Date: Fri, 5 Nov 2010 23:09:21 -0700 (PDT)
https://bugs.wireshark.org/bugzilla/show_bug.cgi?id=5370

--- Comment #7 from Márton Németh <nm127@xxxxxxxxxxx> 2010-11-05 23:09:15 PDT ---
(In reply to comment #6)
>  - what happens if the capture file which contains caputred USB packets on
> little-endian computer is transfered to a big-endian computer and opened there
> in Wireshark?
> 
> Most of the Linux pseudo-header is byte-swapped by the Wiretap code, so that
> most of the fields in the Linux pseudo-header are in the byte order appropriate
> for the host reading the file.
> 
> The fields in the data[8] portion of the pseudo-header are *NOT* modified in
> any fashion, so any multi-byte quantities put there by host code, rather than
> being copied from the (little-endian, I think) USB setup information, will be
> in the byte order of the host that *wrote* the file.

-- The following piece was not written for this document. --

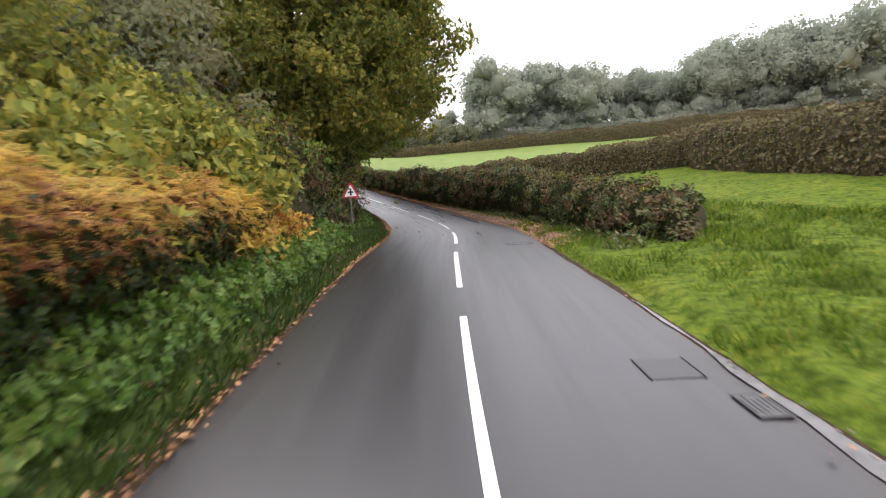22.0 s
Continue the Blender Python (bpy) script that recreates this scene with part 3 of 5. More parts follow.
for s0_, ln in ((384.2, 0.9), (387.0, 0.4), (387.7, 0.25), (393.6, 0.9), (396.0, 0.4), (401.6, 1.2)):
    s = np.linspace(s0_, s0_ + ln, 3)
    mid_ = np.interp(s, [382, 387, 394, 402], [-0.06, -0.14, -0.3, -0.4])
    V = np.stack([road(s, mid_ - 0.055, 0.02), road(s, mid_ + 0.055, 0.02)], 1).reshape(-1, 3)
    child("dash", mesh_arrays("dash", V + (0, 0, 0.003), grid_faces(3, 2), white_paint), marks)
s = np.arange(382.6, 398, 0.4)
mid_ = np.interp(s, [382, 387, 394, 398], [0.0, 0.02, -0.12, -0.18])
half_ = 0.04 + 0.03 * np.sin(s * 2.1) ** 2
child("faded_streak", mesh_arrays("faded_streak", np.stack([road(s, mid_ - half_, 0.017), road(s, mid_ + half_, 0.017)], 1).reshape(-1, 3), grid_faces(len(s), 2), faded_paint), marks, "nearly worn away pale streak")


# ---------------------------------------------------------------- hedges
def resample(poly, step):
    poly = np.asarray(poly, float)
    d = np.concatenate([[0], np.cumsum(np.linalg.norm(np.diff(poly[:, :2], axis=0), axis=1))])
    t = np.linspace(0, d[-1], max(3, int(d[-1] / step)))
    return np.stack([np.interp(t, d, poly[:, k]) for k in range(poly.shape[1])], 1), t


PROFILE = [(0.5, -0.02), (0.56, 0.22), (0.55, 0.5), (0.5, 0.78), (0.34, 0.95), (0.0, 1.0), (-0.34, 0.95), (-0.5, 0.75), (-0.55, 0.4), (-0.5, -0.02)]

MOUND = [(0.5, -0.02), (0.47, 0.2), (0.41, 0.45), (0.32, 0.7), (0.18, 0.92), (0.0, 1.0), (-0.2, 0.95), (-0.36, 0.75), (-0.45, 0.4), (-0.5, -0.02)]


CREST = [(0.4, -0.02), (0.43, 0.2), (0.5, 0.46), (0.58, 0.72), (0.5, 0.95), (0.24, 1.05), (-0.12, 0.92), (-0.4, 0.7), (-0.52, 0.4), (-0.5, -0.02)]


class Hedge:
    """A lumpy hedge on a line of (x, y, width, height): core for the stems and earth, and places on its skin for leaves."""

    def __init__(self, line, lump=0.18, step=0.7, seed=0.0, profile=PROFILE):
        L_, self.t = resample(line, step)
        xy, w, h = L_[:, :2], L_[:, 2], L_[:, 3]
        t = np.gradient(xy, axis=0)
        t /= np.linalg.norm(t, axis=1)[:, None]
        nr = np.stack([t[:, 1], -t[:, 0]], 1)
        z0 = land(xy[:, 0], xy[:, 1])
        h = h * (1 + 0.1 * np.sin(self.t * 0.9 + seed) * np.sin(self.t * 0.37 + 1) + 0.05 * np.sin(self.t * 2.3 + seed))
        rows = []
        for k, (a, b_) in enumerate(profile):
            p = np.column_stack([xy + nr * (w * a)[:, None], z0 + h * b_])
            bumpy = fbm(p, 1.5, seed + 1.7) * lump
            p[:, :2] += nr * (bumpy * np.sign(a if a else 0.001))[:, None] * (abs(a) > 0.1)
            p[:, 2] += (0.6 * bumpy if b_ > 0.7 else 0) + 0
            if b_ < 0:
                p[:, 2] = land(p[:, 0], p[:, 1]) - 0.25
            rows.append(p)
        self.G = np.stack(rows, 1)
        for end in (0, -1):
            mid = self.G[end].mean(0)
            low = self.G[end][:, 2].min()
            self.G[end] = np.array((mid[0], mid[1], low)) + (self.G[end] - np.array((mid[0], mid[1], low))) * (0.04, 0.04, 0.3)
        for end in (1, -2):
            mid = self.G[end].mean(0)
            low = self.G[end][:, 2].min()
            self.G[end] = np.array((mid[0], mid[1], low)) + (self.G[end] - np.array((mid[0], mid[1], low))) * (0.7, 0.7, 0.85)

    def core(self, name, mat, shrink=0.12, top=None):
        G = self.G.copy()
        mid = G[:, [0, -1]].mean(1)[:, None]
        G[..., :2] = mid[..., :2] + (G[..., :2] - mid[..., :2]) * (1 - shrink)
        G[..., 2] = np.where(G[..., 2] > mid[..., 2], mid[..., 2] + (G[..., 2] - mid[..., 2]) * (1 - (shrink if top is None else top)), G[..., 2])
        r, c = G.shape[:2]
        F = grid_faces(r, c)[:, ::-1]
        return mesh_arrays(name, G.reshape(-1, 3), F, mat, True)

    def skin(self, count, v_lo=0.0, v_hi=9.0, u_lo=0.0, u_hi=1.0):
        """count random places on the skin: position, outward normal, height share."""
        r, c = self.G.shape[:2]
        u = rng.uniform(u_lo, u_hi, count) * (r - 1.001)
        v = rng.uniform(v_lo, min(v_hi, c - 1.001), count)
        i, j = u.astype(int), v.astype(int)
        fu, fv = (u - i)[:, None], (v - j)[:, None]
        a, b_, c_, d = self.G[i, j], self.G[i + 1, j], self.G[i, j + 1], self.G[i + 1, j + 1]
        p = a * (1 - fu) * (1 - fv) + b_ * fu * (1 - fv) + c_ * (1 - fu) * fv + d * fu * fv
        nn = np.cross(c_ - a, b_ - a)
        nn /= np.linalg.norm(nn, axis=1)[:, None] + 1e-9
        return p, -nn, v


def leaves_on(name, p, nn, size, mat, template=(LEAF_V, LEAF_F), spread=0.8, depth=0.1, droop=0.0, jitter=0.35):
    """Leaves standing off a skin at p with normals nn."""
    k = len(p)
    fwd = nn * 0.5 + unit(k) * spread
    fwd[:, 2] -= droop
    rot = frames_from(fwd, nn + unit(k) * 0.6)
    pos = p + nn * rng.uniform(-depth, depth * 0.6, k)[:, None]
    sc = size * rng.uniform(1 - jitter, 1 + jitter, k)
    V, F = scatter(*template, pos, rot, sc)
    return mesh_arrays(name, V, F, mat, False)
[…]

I had a closer look: the struct linux_usb_phdr can be found in
http://anonsvn.wireshark.org/viewvc/trunk/wiretap/pcap-common.c?view=markup and
the byte swapping happens in pcap_process_linux_usb_pseudoheader() in the same
file. The function pcap_process_linux_usb_pseudoheader() has a gboolean
byte_swapped parameter which is used to decide whether swapping is necessary or
not.

> The same is true of the isochronous descriptors - they are *NOT* examined, and
> *NOT* byte-swapped, by the Wiretap code.

As far as I understand there are two cases to handle when reading isochronous
descriptors:
 - when the capture happens or was saved on an architecture with same
endianness as the currently running one then the values are in host-endian
format.
 - when the capture file was transfered from a computer with different
endianness then the dissector needs to byte swap the values which are not
handled by the Wiretap code.

How is it possible to distinguish between these two cases in a dissector? Is
there already a tvb_get*() function which can distinguish between the two cases
and return the values in the host byte order?

(The function tvb_get_ntohl() suggested in comment #4 does a
Network-to-host-order conversion but I think here something else is needed.)